── Information shown

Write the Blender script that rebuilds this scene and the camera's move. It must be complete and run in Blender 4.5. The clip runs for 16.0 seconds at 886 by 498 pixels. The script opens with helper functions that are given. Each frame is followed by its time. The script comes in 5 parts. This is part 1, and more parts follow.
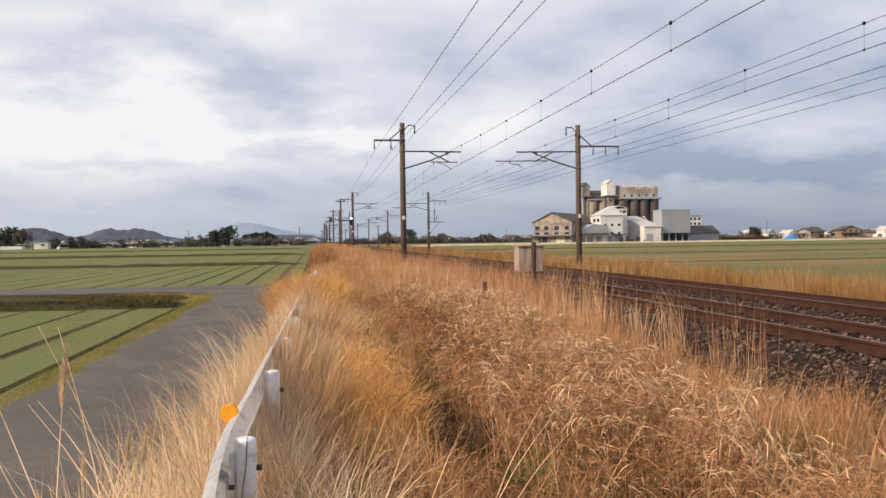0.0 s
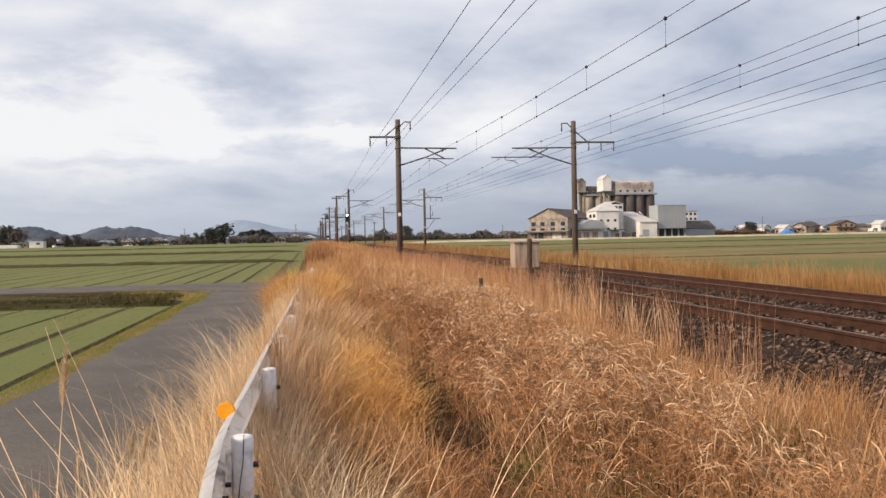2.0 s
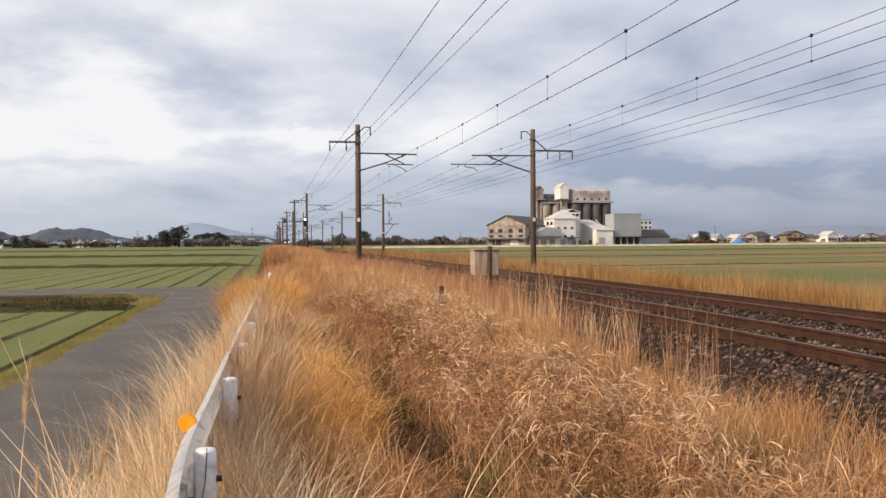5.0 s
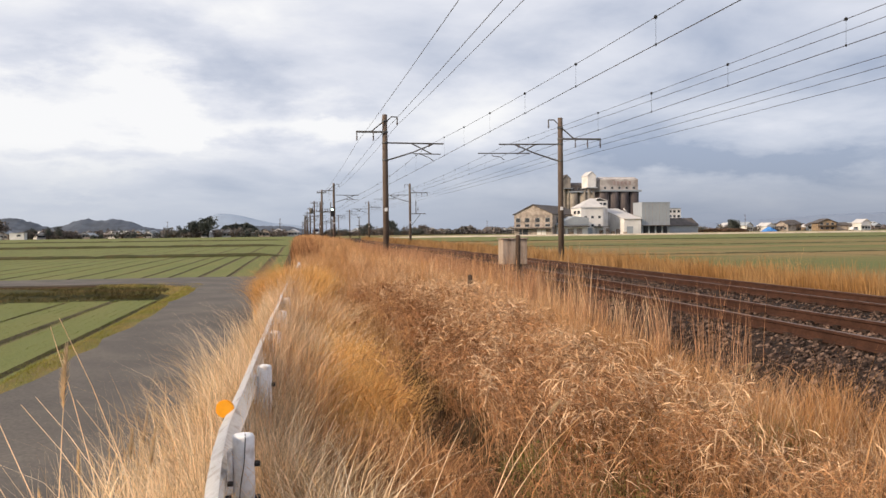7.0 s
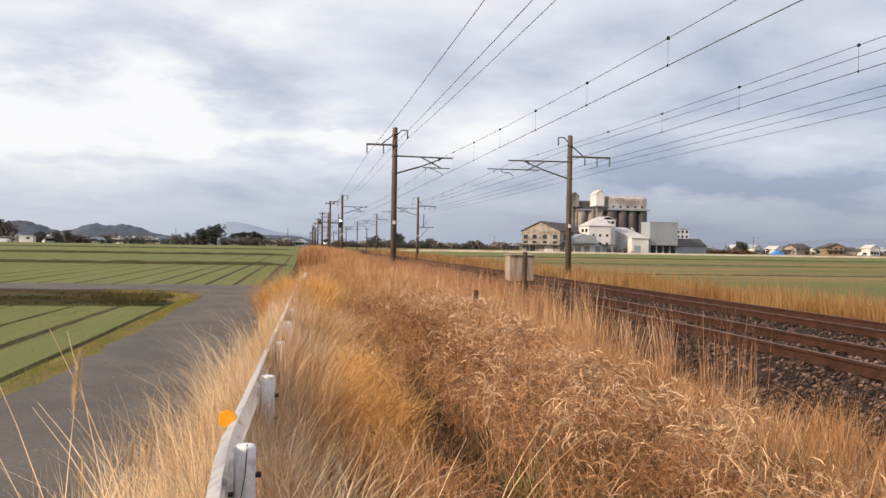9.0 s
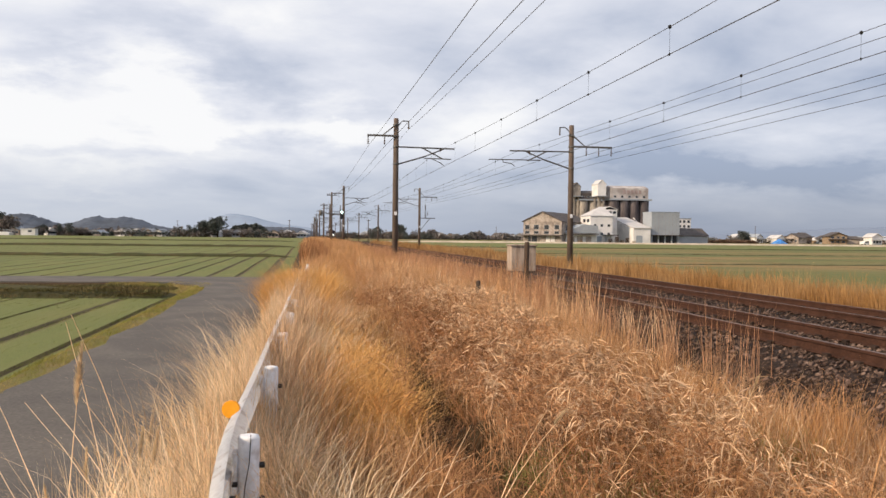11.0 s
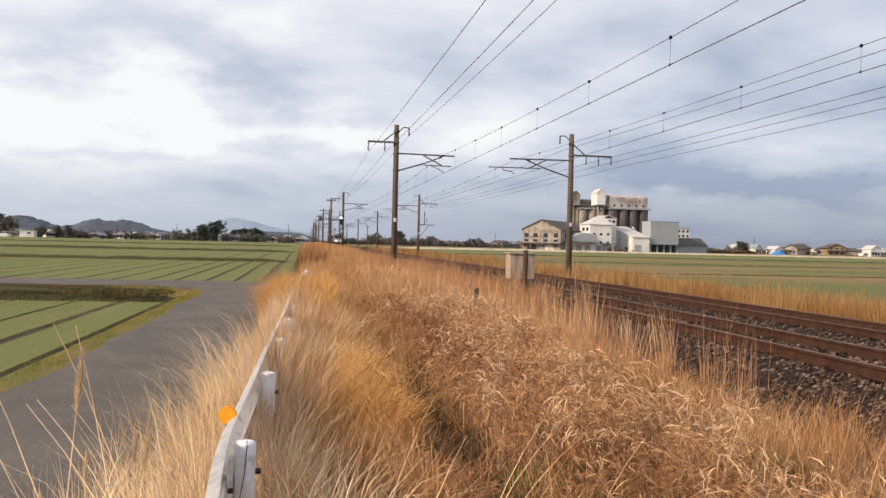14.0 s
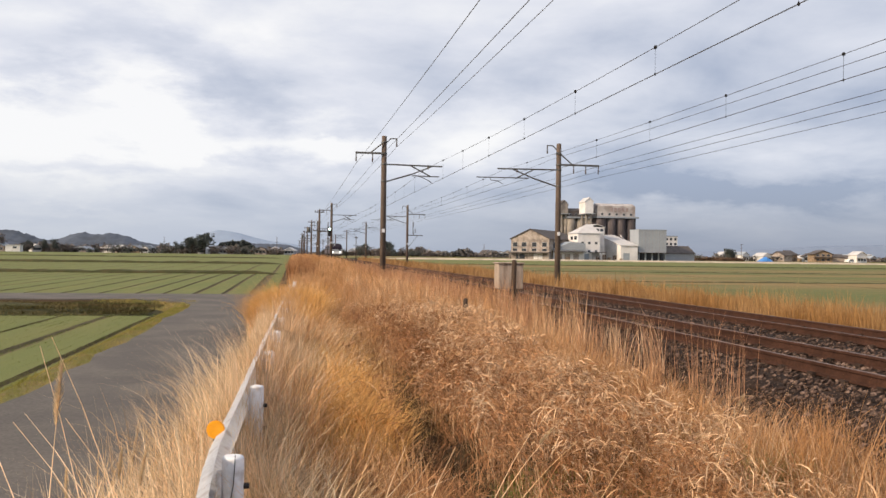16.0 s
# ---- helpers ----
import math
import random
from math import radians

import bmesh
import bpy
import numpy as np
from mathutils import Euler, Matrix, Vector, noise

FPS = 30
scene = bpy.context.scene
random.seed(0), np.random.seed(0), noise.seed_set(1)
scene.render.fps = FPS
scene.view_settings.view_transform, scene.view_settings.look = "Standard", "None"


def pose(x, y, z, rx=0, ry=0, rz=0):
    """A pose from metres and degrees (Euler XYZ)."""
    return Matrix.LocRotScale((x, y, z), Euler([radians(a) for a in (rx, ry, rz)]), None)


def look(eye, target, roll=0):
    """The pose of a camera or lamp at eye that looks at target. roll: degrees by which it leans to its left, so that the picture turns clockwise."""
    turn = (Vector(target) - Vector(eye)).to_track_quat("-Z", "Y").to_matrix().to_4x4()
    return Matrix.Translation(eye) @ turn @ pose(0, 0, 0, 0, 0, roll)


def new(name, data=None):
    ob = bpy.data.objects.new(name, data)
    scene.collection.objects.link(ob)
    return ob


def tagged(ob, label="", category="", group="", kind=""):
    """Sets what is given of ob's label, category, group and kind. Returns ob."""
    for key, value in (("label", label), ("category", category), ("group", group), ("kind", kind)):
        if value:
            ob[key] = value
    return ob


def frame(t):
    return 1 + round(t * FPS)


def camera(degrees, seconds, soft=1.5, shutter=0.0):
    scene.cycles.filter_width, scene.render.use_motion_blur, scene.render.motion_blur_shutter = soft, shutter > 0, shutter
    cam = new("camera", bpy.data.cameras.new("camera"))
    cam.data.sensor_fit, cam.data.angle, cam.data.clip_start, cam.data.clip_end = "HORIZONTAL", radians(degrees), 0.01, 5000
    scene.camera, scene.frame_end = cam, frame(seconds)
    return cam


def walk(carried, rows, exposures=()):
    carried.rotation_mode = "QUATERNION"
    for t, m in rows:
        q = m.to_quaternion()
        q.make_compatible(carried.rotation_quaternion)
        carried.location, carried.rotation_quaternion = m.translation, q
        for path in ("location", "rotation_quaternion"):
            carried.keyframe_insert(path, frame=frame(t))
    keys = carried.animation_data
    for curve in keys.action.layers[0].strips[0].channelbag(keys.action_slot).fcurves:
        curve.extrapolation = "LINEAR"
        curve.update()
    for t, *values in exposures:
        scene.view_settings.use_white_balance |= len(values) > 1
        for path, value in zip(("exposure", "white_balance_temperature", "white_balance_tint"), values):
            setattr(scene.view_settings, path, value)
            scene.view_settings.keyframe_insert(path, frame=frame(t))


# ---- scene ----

────

For each line in the data above that contains the string "kind", extract the line.

Problem solution:
def tagged(ob, label="", category="", group="", kind=""):
    """Sets what is given of ob's label, category, group and kind. Returns ob."""
    for key, value in (("label", label), ("category", category), ("group", group), ("kind", kind)):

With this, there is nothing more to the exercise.